In the corner of the room, Torres was running the night's other business in a low voice. The Lyon situation had held through the night. Grey Gargoyle wasn't going anywhere. Hamburg was murkier. The movement signature in the port district had come back positive for Batroc's footwork but the build was wrong, which meant either a double or a student, and both options were unpleasant in their own way. Pete Wisdom at MI13 had sent a third email about the Scottish coast anomaly. Hill still hadn't opened the first two.
The board was always full.
She watched the Dublin footage again.
"Talk me through the combat assessment," she said.
Kwan nodded to Torres, who pulled up the frame-by-frame. "Muay Thai. Intermediate level, supplemented by boxing. The technique is functional but it's not drilled. He's not thinking about it, he's just doing it. Which means months of work, probably more, but no formal instruction we can identify."
"Strength output?"
"Three to four thousand newtons on the clean strikes. The kicks read higher." Torres highlighted the sequence where Darren had caught the gauntlet man mid-swing, redirected the momentum, planted the kick. "He's not hitting as hard as he can. You can see him adjusting."
"Adjusting how?"
"Pulling back. He checks the pulse after each one."
Hill looked at the freeze-frame. The hooded figure crouched over the unconscious man, two fingers to his neck, the way you'd do it if you'd been worrying about the answer since before the fight started.
"Serum?" she said.
"No markers. No Extremis profile. No energy signature of any kind." Kwan shook his head. "Purely biological."
"Mutant registry?"
"Nothing." Flat. Moving on.
Malhotra had been quiet in the corner since Hill came in, which was unusual. He was already through his second coffee and had his tablet angled so nobody else could quite see the screen. He spoke now without looking up.

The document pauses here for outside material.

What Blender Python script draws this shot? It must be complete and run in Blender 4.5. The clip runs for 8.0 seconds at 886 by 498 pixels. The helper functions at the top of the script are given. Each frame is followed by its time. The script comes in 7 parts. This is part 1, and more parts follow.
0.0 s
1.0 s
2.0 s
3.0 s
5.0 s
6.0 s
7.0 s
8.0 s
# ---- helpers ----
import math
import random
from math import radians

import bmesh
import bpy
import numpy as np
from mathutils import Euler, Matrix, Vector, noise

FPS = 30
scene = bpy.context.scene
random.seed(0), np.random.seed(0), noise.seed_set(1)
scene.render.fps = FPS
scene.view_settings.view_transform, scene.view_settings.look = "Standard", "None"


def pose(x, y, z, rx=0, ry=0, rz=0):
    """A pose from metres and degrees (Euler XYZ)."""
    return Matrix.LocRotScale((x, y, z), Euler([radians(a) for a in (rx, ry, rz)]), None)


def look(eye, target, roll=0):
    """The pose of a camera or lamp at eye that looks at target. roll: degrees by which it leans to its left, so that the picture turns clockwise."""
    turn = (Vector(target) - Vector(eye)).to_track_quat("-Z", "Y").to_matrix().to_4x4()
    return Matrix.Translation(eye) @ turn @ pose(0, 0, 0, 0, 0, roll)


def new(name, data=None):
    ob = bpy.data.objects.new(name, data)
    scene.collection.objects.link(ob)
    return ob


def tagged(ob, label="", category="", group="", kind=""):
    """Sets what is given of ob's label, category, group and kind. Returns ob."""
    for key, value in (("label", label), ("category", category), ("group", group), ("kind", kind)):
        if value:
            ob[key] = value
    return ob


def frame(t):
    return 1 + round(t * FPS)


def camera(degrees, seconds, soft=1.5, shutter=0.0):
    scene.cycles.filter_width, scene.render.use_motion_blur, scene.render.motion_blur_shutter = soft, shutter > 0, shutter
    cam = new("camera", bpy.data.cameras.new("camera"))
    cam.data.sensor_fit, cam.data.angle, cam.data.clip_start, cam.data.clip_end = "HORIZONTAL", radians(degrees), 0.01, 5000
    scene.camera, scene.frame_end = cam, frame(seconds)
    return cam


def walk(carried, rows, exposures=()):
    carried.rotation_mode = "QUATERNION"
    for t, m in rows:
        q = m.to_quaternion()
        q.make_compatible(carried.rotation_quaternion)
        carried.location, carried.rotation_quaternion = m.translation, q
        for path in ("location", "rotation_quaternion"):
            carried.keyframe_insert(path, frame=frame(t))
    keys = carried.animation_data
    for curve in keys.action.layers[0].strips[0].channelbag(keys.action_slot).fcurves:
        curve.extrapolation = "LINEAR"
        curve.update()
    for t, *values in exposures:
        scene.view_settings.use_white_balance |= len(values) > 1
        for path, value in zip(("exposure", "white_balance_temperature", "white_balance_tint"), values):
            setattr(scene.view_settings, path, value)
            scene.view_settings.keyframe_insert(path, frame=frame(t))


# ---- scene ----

"If the biological profile holds, and I think it will, what we're looking at is an endogenous enhancement. The body producing this on its own. No external trigger we can identify."
Hill glanced at him. "Meaning?"
"Meaning whatever made him like this is already in him. Has been, presumably, for some time." He tapped the tablet. "If we can isolate the mechanism, map the genetic sequence, understand the pathway..." He trailed off in the way people did when they were trying to make something sound like idle speculation. "It would be significant."
The room was quiet for a moment.
Torres didn't look up from his console.
Kwan looked at the screen.
Hill said nothing for long enough that it became its own kind of answer.
"Cross-reference Cassidy," she said finally.
"Already done. Banshee's mutation is acoustic-based, flight-capable. Different profile entirely."
"Shamrock?"
"Probability manipulation. No connection."
Hill was quiet again. On the monitor, the footage had looped back to the beginning. The hooded figure standing still in the rain after it was over, chest rising and falling, white lenses catching the light from a broken streetlamp twenty feet away. Not looking at the men on the ground. Not looking at the crate. Looking at nothing. Just standing there.
She'd seen that look before. In footage she wasn't supposed to have access to and had anyway. It never meant anything good and it never meant anything simple.
Rogers had been a dead end. The serum died with Erskine and nobody had been able to fully replicate it in seventy years of trying. Banner was too unstable. Blonsky was a disaster they were still quietly managing. Every attempt to manufacture what Rogers was had ended in failure or catastrophe or both.
But something that occurred naturally. Something the body did on its own. That was a different question entirely.
Malhotra was still looking at his tablet.
"Tier-Two Unknown," Hill said. "Eyes on Dublin, discreet, no contact. I don't want him spooked and I don't want him recruited." A pause, small but there. "Not yet."
Nobody said anything to that either.
"Find out who named him Sentinel," she said. "I want to know if that was organic."
It had been. A Reddit comment. A screenshot. A tweet. Twenty minutes and half a million people.
She went back to work. There were fourteen other open files on her desk.
Malhotra closed his tablet and said nothing.